Too formal... Put it this way: why is there so much idiocy among the educated -- or credentialed, rather -- and so much wisdom in revelation and scripture? 

One immediately flashes back to Paul's gag to the effect that the wisdom of the tenured is so much lunatic babbling to the Creator. Pick any atheistic philosopher from the past 300 years, and you'll understand what he means. For in the words of the Aphorist, 

He who speaks of the farthest regions of the soul soon needs a theological vocabulary.

That's just a fact. The question before us is the relationship between language and reality. One side (the idiocracy) would enclose us in language, while our team makes the outrageous claim that words ultimately refer to real things exterior to us (and interior to us, come to think of it).
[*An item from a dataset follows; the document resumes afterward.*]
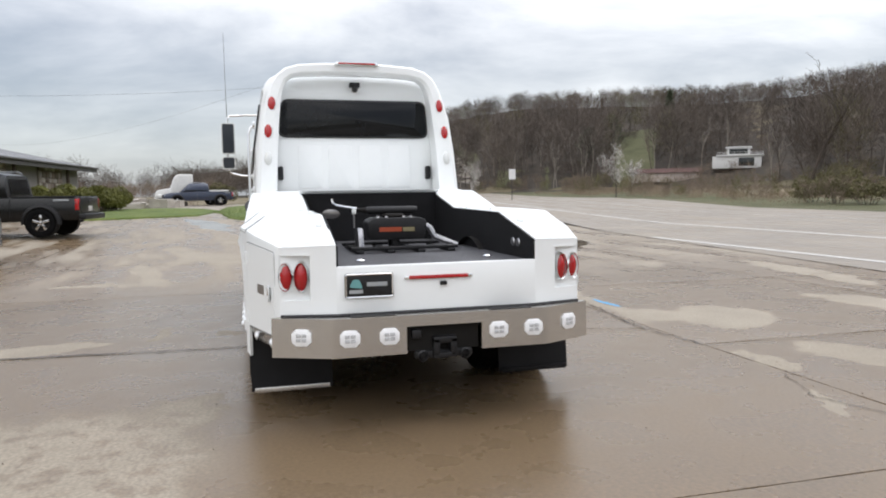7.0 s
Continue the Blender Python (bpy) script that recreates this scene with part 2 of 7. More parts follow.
def mix_of(nt, fac, a, b, kind="RGBA"):
    m = nt.nodes.new("ShaderNodeMix")
    m.data_type = kind
    ia, ib, o = (6, 7, 2) if kind == "RGBA" else (2, 3, 0)
    link(nt, fac, m.inputs[0])
    for v, i in ((a, ia), (b, ib)):
        if isinstance(v, tuple):
            m.inputs[i].default_value = (*v, 1)
        elif isinstance(v, (int, float)):
            m.inputs[i].default_value = v
        else:
            link(nt, v, m.inputs[i])
    return m.outputs[o]


# where the rain has dried off, and where it stands (ellipses on the plan)
DRY = [(1.97, 3.5, 0.30, 0.92, 4), (2.42, 2.1, 0.34, 0.11, -8), (2.27, 1.35, 0.24, 0.08, 10), (7.2, 3.4, 0.22, 1.1, 0),
       (3.3, -3.28, 2.0, 0.20, -2), (1.75, -3.52, 0.45, 0.26, 0), (1.40, -4.18, 0.78, 0.52, -20), (-0.5, -4.05, 0.52, 0.42, 0), (-1.7, -2.70, 0.22, 0.08, -15), (-0.6, -3.18, 0.50, 0.09, 3), (2.9, -8.7, 0.6, 0.15, -5),
       (7.1, -6.5, 0.7, 0.35, -10), (8.5, 3.0, 1.6, 0.25, 15), (1.5, -6.6, 1.2, 0.4, 10), (5.0, -8.4, 2.0, 0.35, -10), (12.0, 2.5, 2.0, 0.3, 20), (6.5, 7.5, 3.0, 0.5, 10), (-6.5, -5.5, 1.6, 0.4, -8)]
DRY_ROUGH = [(-1.45, 2.35, 1.05, 0.95, 20), (-1.05, 3.5, 0.6, 0.8, 0), (-2.2, 3.4, 1.0, 0.7, 10), (-0.6, 1.6, 0.45, 0.22, 0), (-3.8, 1.0, 0.6, 0.5, 0)]
POOL = [(13.0, -4.7, 4.6, 2.3, -10), (14.0, -6.6, 3.6, 1.7, -15), (18.5, -0.9, 3.6, 0.7, 30), (16.2, -5.0, 1.8, 2.4, 0), (8.6, -2.5, 1.3, 0.4, 10), (7.4, -3.4, 1.4, 0.45, -15), (22.0, 2.6, 3.0, 0.6, 15), (-6.6, -6.4, 2.2, 0.25, -8), (-2.5, -7.9, 3.0, 0.2, -8)]


def concrete(name, base_wet, base_dry, grit=1.0, gloss=(0.225, 0.325)):
    m = bpy.data.materials.new(name)
    nt, b = nodes_of(m)
    big, mid, fine = noise_of(nt, 0.28, 5), noise_of(nt, 1.7, 6), noise_of(nt, 38, 6)
    wet = ramp_of(nt, mid, [(0.28, tuple(c * 0.90 for c in base_wet)), (0.5, base_wet), (0.74, tuple(c * 1.08 for c in base_wet))])
    dry = ramp_of(nt, mid, [(0.3, tuple(c * 0.88 for c in base_dry)), (0.7, tuple(c * 1.06 for c in base_dry))])
    grain = ramp_of(nt, fine, [(0.3, (1 - 0.24 * grit,) * 3), (0.7, (1 + 0.18 * grit,) * 3)])
    dry_mask = spots_mask(nt, DRY, 0.5, 1.3, 0.07)
    speck = ramp_of(nt, noise_of(nt, 5.5, 7, 0.68), [(0.36, (0, 0, 0)), (0.50, (1, 1, 1))])
    rough_mask = math_of(nt, "MULTIPLY", spots_mask(nt, DRY_ROUGH, 0.55, 1.1, 0.14), math_of(nt, "MAXIMUM", speck, 0.30))
    dry_fac = math_of(nt, "MAXIMUM", math_of(nt, "MULTIPLY", dry_mask, math_of(nt, "MAXIMUM", speck, 0.85)), rough_mask)
    dry_fac = math_of(nt, "MULTIPLY", dry_fac, 0.9)
    # thin drying streaks over the yard's far side
    place_ = nt.nodes.new("ShaderNodeNewGeometry")
    turn_ = nt.nodes.new("ShaderNodeMapping")
    turn_.inputs["Rotation"].default_value, turn_.inputs["Scale"].default_value = (0, 0, radians(-70)), (0.16, 0.75, 1)
    link(nt, place_.outputs["Position"], turn_.inputs[0])
    nz_ = nt.nodes.new("ShaderNodeTexNoise")
    nz_.inputs["Scale"].default_value, nz_.inputs["Detail"].default_value, nz_.inputs["Roughness"].default_value = 1.6, 7.0, 0.62
    link(nt, turn_.outputs[0], nz_.inputs["Vector"])
    streak = ramp_of(nt, nz_.outputs["Fac"], [(0.46, (0, 0, 0)), (0.57, (1, 1, 1))])
    xyz_ = nt.nodes.new("ShaderNodeSeparateXYZ")
    link(nt, place_.outputs["Position"], xyz_.inputs[0])
    far_ = nt.nodes.new("ShaderNodeMapRange")
    far_.inputs[1].default_value, far_.inputs[2].default_value, far_.inputs[3].default_value, far_.inputs[4].default_value = 5.0, 10.0, 0.0, 0.85
    link(nt, xyz_.outputs[0], far_.inputs[0])
    dry_fac = math_of(nt, "MAXIMUM", dry_fac, math_of(nt, "MULTIPLY", streak, far_.outputs[0]))
    col = mix_of(nt, dry_fac, wet, dry)
    blot = ramp_of(nt, big, [(0.35, (0.91, 0.895, 0.88)), (0.65, (1.05, 1.05, 1.06))])
    info = nt.nodes.new("ShaderNodeObjectInfo")
    each = ramp_of(nt, info.outputs["Random"], [(0.0, (0.93, 0.92, 0.91)), (1.0, (1.05, 1.05, 1.05))])
    for k in (grain, blot, each):
        mul = nt.nodes.new("ShaderNodeMix")
        mul.data_type, mul.blend_type = "RGBA", "MULTIPLY"
        mul.inputs[0].default_value = 1.0
        link(nt, col, mul.inputs[6]), link(nt, k, mul.inputs[7])
        col = mul.outputs[2]
    pool = spots_mask(nt, POOL, 0.9, 0.55, 0.05)
    tint = nt.nodes.new("ShaderNodeMapRange")
    tint.inputs[1].default_value, tint.inputs[2].default_value, tint.inputs[3].default_value, tint.inputs[4].default_value = 0.3, 0.65, *gloss
    link(nt, mid, tint.inputs[0])
    rough = mix_of(nt, dry_fac, tint.outputs[0], 0.75, "FLOAT")
    rough = mix_of(nt, pool, rough, 0.06, "FLOAT")
    col = mix_of(nt, math_of(nt, "MULTIPLY", pool, 0.5), col, (0.055, 0.05, 0.044))
    link(nt, col, b.inputs["Base Color"]), link(nt, rough, b.inputs["Roughness"])
    bp = nt.nodes.new("ShaderNodeBump")
    link(nt, math_of(nt, "MULTIPLY", math_of(nt, "SUBTRACT", 1.0, pool), 0.22), bp.inputs["Strength"])
    bp.inputs["Distance"].default_value = 0.004
    link(nt, fine, bp.inputs["Height"]), link(nt, bp.outputs[0], b.inputs["Normal"])
    return m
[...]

We will expand upon this insult as we delve deeper into the book

Sure, sometimes it can sound as if one is talking nonsense, when one is merely speaking of the nonsensuous with the available vocabulary. Looking back on it, this is how I made the prodigal journey home from East to West: the simple realization that the concept -- or better, the experience -- is one thing, the vocabulary another. The map is not the territory, nor can one eat the menu. The bottom upshot for today is this:  

Mysticism is the empiricism of transcendent knowledge.

The objectivity of mystical experience cannot be demonstrated. Just like that of any other experience.

Oh, and man's prideful intelligence is to transcendent reality what good intentions are to conduct: more often than not a road to hell.